There are two major parts to creating a campaign at the highest level. Of course each of these things have many parts but sometimes it helps to break things down at their highest level first.

  1. Proof of Concept
  2. Scaling

Talking to affiliates often I find most smaller affiliate don’t think of things as a proof of concept for something much greater. They’re just testing something out. Well if you don’t plan on it making you over $1,000 a day profit from the start, you’re fighting an uphill battle.

When starting have your scaling plan laid out before you start. You should have a few traffic sources you’re most comfortable with. The should allow you to test with smaller amounts of cash and risk, these are your proof of concept traffic test beds. We have these types of traffic divided into two sections

  1. Keyword driven traffic
  2. Demographic driven traffic

We divide things into these two categories because they’re two totally different trains of thought and scale in two separate ways. We group content network into demographic driven because I believe that’s how it really works. All the quality score crap with keywords and related content is lumped into the keyword driven section. ( on a side note no real marketing has QS, it’s mearly finding the audience and demo that likes your product and advertise to them ) We do all our testing to see if the concept will work on either of these or both sections.

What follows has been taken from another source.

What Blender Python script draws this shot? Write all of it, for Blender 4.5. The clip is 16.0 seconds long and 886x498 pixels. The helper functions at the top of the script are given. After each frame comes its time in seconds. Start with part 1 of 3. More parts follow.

As we get good or bad data back from the proof of concepts we have a whole plan of traffic sources laid out for each section to scale out the campaign.

In a nutshell I think the major theme here is that you need to be planning the campaign to scale before you even start it. So as you now begin to start you new proof of concepts have a plan laid out as to how you’re going to scale it up and line your pockets with green.